Before You Begin to Write

Knowing your purpose

Your purpose is, put simply, the goal for your writing. What do you want to achieve? What points do you want to make? What idea or cause motivates you to write? Anything you can do to sharpen your thinking and infuse your writing with a clear sense of purpose will be to the good: you will find it easier to stay focused and help your readers see your key point and main ideas about your subject.

What are some common purposes writers have? The authors of the essays in The Norton Reader had informing, persuading, entertaining, or expressing as some of their purposes. So, too, your writing will have a primary purpose, usually defined in an assignment by words such as “explain,” “describe,” “analyze,” “argue.” Each is a signal about the purpose for your writing.

Use these questions to think about your purpose for writing:

What does the assignment ask you to do? Is the goal to inform readers, entertain them, argue a point, or express an idea or feeling? Beyond a general purpose, what does the assignment require in terms of a specific purpose?

  1. How does your purpose affect your choice of a subject? What do you know about the subject? How can you find out more about this subject?
  2. How can you connect to your readers? What will they want or need to know? How do you want them to respond to your writing?

Addressing your audience

Just as the authors in The Norton Reader aimed their essays at different audiences—readers of books, large newspapers, magazines, small journals, and scholarly publications, as well as activists, ordinary citizens, and churchgoers—so you need to imagine your audience as you write. Too wide an audience—“the general public”—and you run the risk of making your essay too diffuse, trying to reach everyone. Too narrow an audience—“my roommate Zach”—and you run the risk of being too specific.

Use these questions to guide you in thinking about audience:

  1. What readers are you hoping to reach with your writing?
  2. What information can you assume your readers know? What information do you need to explain?
  3. In what ways will you need to adjust the style of your writing—the language, tone, sentence structure and complexity, and examples—to meet the needs of your audience?

Finding a subject

Some assignments give you a lot of leeway in choosing a subject, leaving you with the inevitable question “What should I write about?” In this case, write about what you know or care about, drawing on knowledge you’ve already gleaned about a subject from personal experience, your reading, or research. Your knowledge does not have to be totally new, but your perspective on a subject needs to come from you—a real person writing about a subject that matters.

How do you find what you know or care about? One way is to raise questions about an essay you’ve read:

  1. What is the author’s main point? Do you agree or disagree with the main point?
  2. Has the author said enough about the subject? What gaps or omissions do you see, if any? Are there sentences or paragraphs that you could expand into an essay of your own?
  3. Are the author’s examples and evidence convincing?
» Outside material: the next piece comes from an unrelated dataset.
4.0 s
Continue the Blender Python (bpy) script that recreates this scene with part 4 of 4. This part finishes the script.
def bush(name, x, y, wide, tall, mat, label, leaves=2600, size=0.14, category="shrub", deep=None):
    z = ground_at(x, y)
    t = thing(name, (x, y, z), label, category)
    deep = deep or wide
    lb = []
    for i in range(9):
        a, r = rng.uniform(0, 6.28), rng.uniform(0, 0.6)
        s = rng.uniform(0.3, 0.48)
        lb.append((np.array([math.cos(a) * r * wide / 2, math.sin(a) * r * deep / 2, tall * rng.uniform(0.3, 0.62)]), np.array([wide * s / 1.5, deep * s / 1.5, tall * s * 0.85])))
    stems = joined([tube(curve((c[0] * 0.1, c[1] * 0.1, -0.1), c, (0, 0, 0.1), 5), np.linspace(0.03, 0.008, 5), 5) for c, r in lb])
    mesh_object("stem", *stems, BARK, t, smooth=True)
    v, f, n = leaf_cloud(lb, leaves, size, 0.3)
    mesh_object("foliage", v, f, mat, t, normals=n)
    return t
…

If not, why not? Can you provide a more compelling example, additional evidence, or a counter example?
  4. Does this reading “speak” to anything else you’ve read in The Norton Reader? Can you explain how this reading connects to the other? Do the readings agree or disagree?
  5. Is this reading true to your own experience? Has anything like this happened to you, or have you ever observed anything like this?
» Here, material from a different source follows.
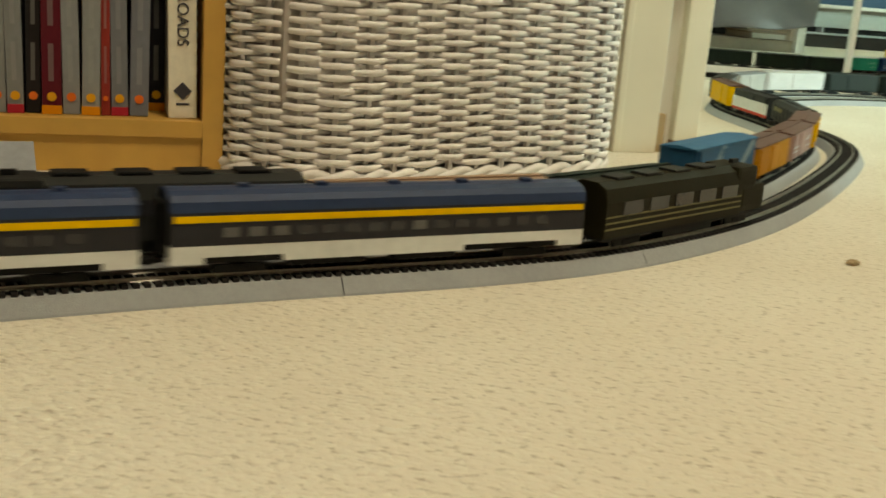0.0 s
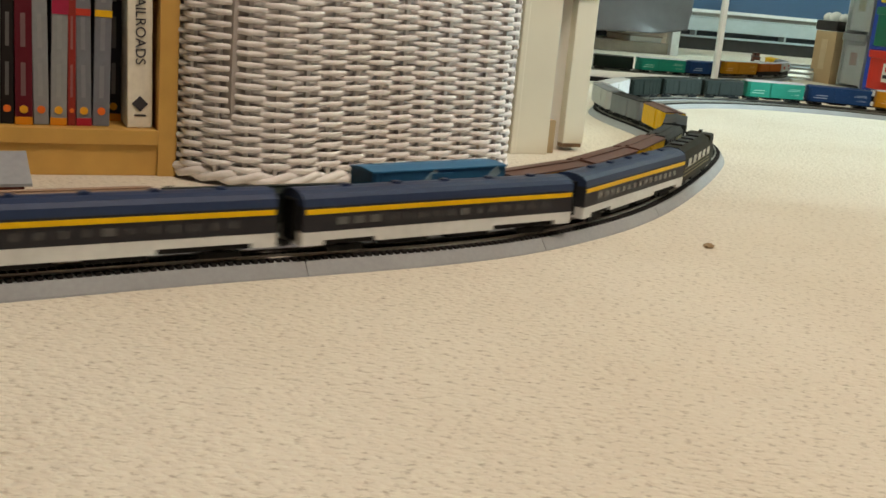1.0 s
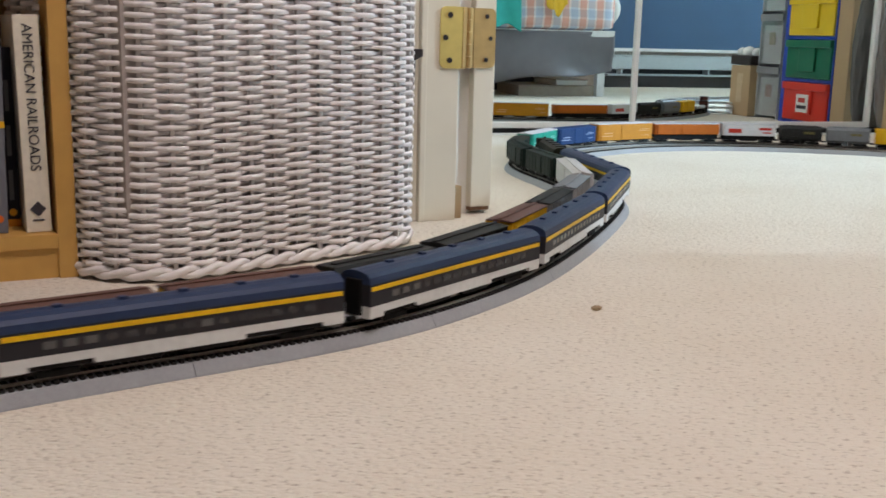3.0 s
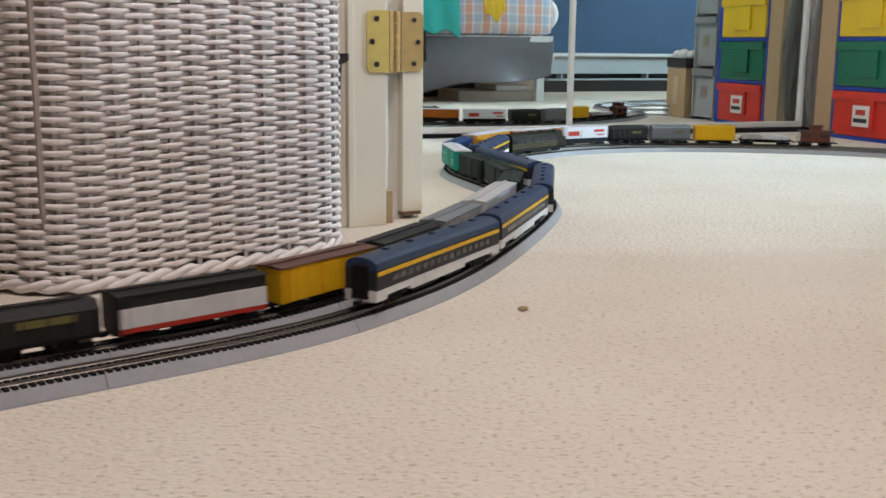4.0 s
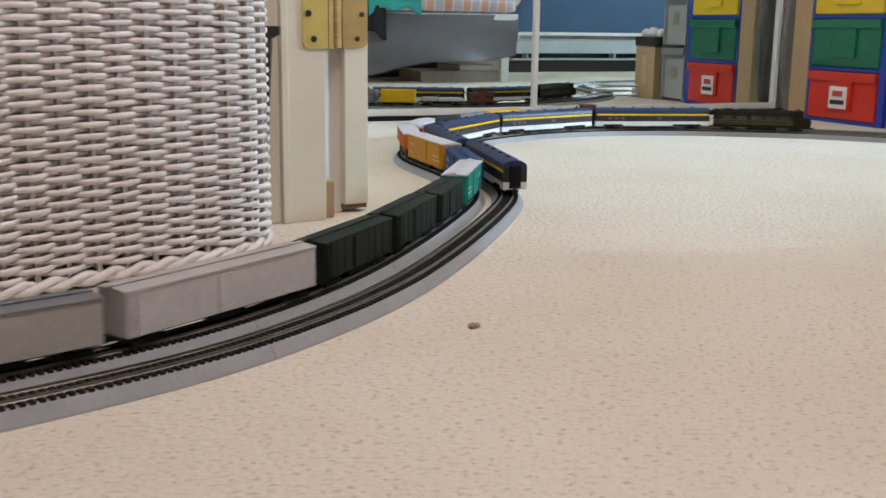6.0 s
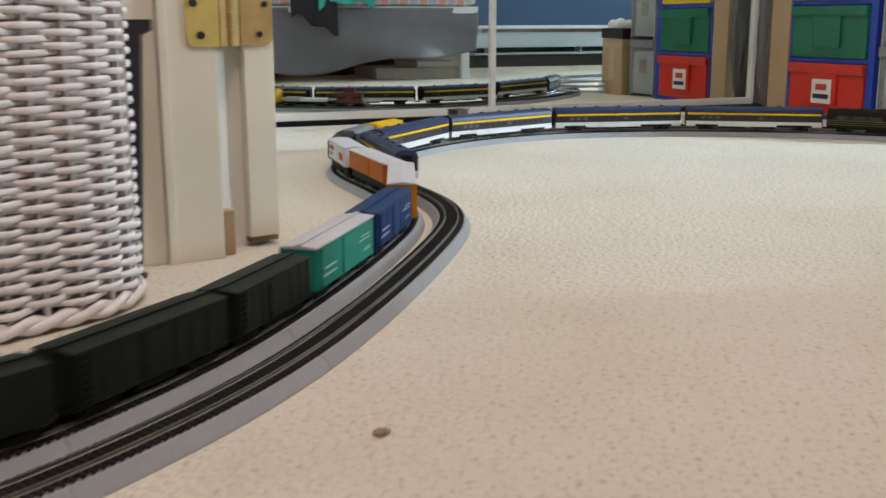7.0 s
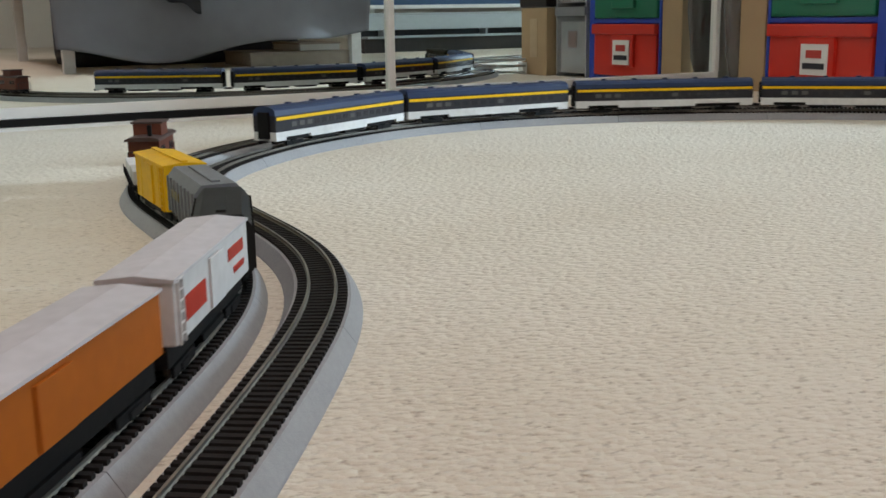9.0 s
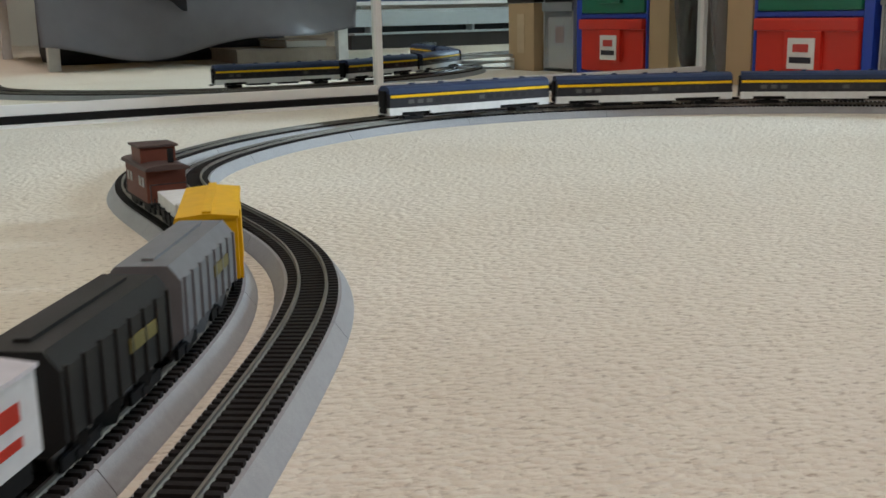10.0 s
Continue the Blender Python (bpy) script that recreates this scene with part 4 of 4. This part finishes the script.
freight(4.735, 4.885, lambda n: flatcar("model flat car with pale slabs of load", BLACK, n, ((-0.9, 0.15, 0.024, WHITE_CAR), (0.2, 0.9, 0.026, GREY_PALE))))
freight(4.885, 4.99, caboose)

PASSENGER = []
loco = diesel("diesel_locomotive", "model streamlined diesel locomotive in dark olive green", OLIVE, CHAR, 0.238)
first = coach()
PASSENGER.append((0.121, loco, 0.238))
for i in range(5):
    car = first if i == 0 else copy_thing(first, Matrix())
    PASSENGER.append((-(i + 0.5) * 0.306, car, 0.296))

lay_track(INNER, "double-track freight line of grey roadbed sections on the carpet", (2.2, 3.9))
lay_track(OUTER, "passenger line of grey roadbed sections with dark ties", (2.1, 3.9))


def on_line(line, s, half, turn):
    """The pose of a car whose two trucks stand on the line, half a wheelbase each side of s."""
    a, b = line.at(s + half), line.at(s - half)
    mid, w = (a + b) / 2, (a - b)
    return pose(mid[0], mid[1], RAIL_TOP, 0, 0, math.degrees(math.atan2(w[1], w[0])) + turn)


def motions():
    times = [0.2 * k for k in range(51)]
    for rel, car, length in PASSENGER:
        rows = []
        for t in times:
            s = np.interp(t, PASS_T, PASS_S) + rel
            rows.append((t, on_line(OUTER, s + OUTER.start, length * 0.34, 0)))
        walk(car, rows)
    for s0, s1, car in FREIGHT:
        rows = []
        for t in times:
            s = (s0 + s1) / 2 + np.interp(t, FREIGHT_T, FREIGHT_S)
            rows.append((t, on_line(INNER, s + INNER.start, (s1 - s0) / 2 - 0.028, 180)))
        walk(car, rows)


PASS_T, PASS_S = smooth_line([(0, 2.53), (0.5, 2.73), (1, 2.935), (1.5, 3.145), (2.5, 3.52), (3, 3.71), (4.5, 4.34), (5, 4.57), (6.5, 5.03), (7.5, 5.32), (8, 5.43), (8.5, 5.51), (9, 5.64), (9.5, 5.78), (10, 5.95)], 0.3, 0.05).T
FREIGHT_T, FREIGHT_S = smooth_line([(0, 1.35), (1, 1.055), (2.5, 0.635), (4.5, 0.05), (5, -0.08), (6.5, -0.45), (7, -0.58), (7.5, -0.695), (8, -0.82), (8.5, -0.93), (9, -1.07), (9.5, -1.19), (10, -1.32)], 0.3, 0.05).T

motions()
You can also choose a subject by reflecting on your own experience:

  1. Has someone you know affected your life in some way—by teaching you, by serving as an example (good or bad), or by changing your attitude?
  2. Is there a place that you can describe to others, telling them what makes it unique or special to you?
  3. Is there a subject you feel strongly about, something you believe others need to learn about—for example, a program on your campus or in your neighborhood, a controversial item of national significance, or a matter of global importance?
  4. Have you had an experience that has taught you something valuable, influenced the way you live, or made you think differently about life, school, work, family, or friends? Readers will be interested in the details of the experience, including how it affected you and what you have learned.

Determining genre

Like the purpose, audience, and subject of your writing, the genre or form of your writing may be prescribed in your instructor’s assignment. The Norton Reader contains a variety of essay genres:

  1. Narrative genres
  2. Descriptive genres
  3. Analytic genres
  4. Argumentative genres

If you have some leeway in choosing the genre in which you will write, consider what genre best fits your purpose, audience, and subject:

  1. What goal do you have for your writing? What genre is most appropriate for that goal?
  2. Who will read your writing? What genre will best convey the point of your writing to your readers?
  3. What are you writing about? What genre is well-suited to your subject?

To gain more understanding of these genres, read plenty of examples, analyze the forms and strategies they use, and then try out a genre on your own. There’s no better way to understand how a genre works than to try your hand at writing it.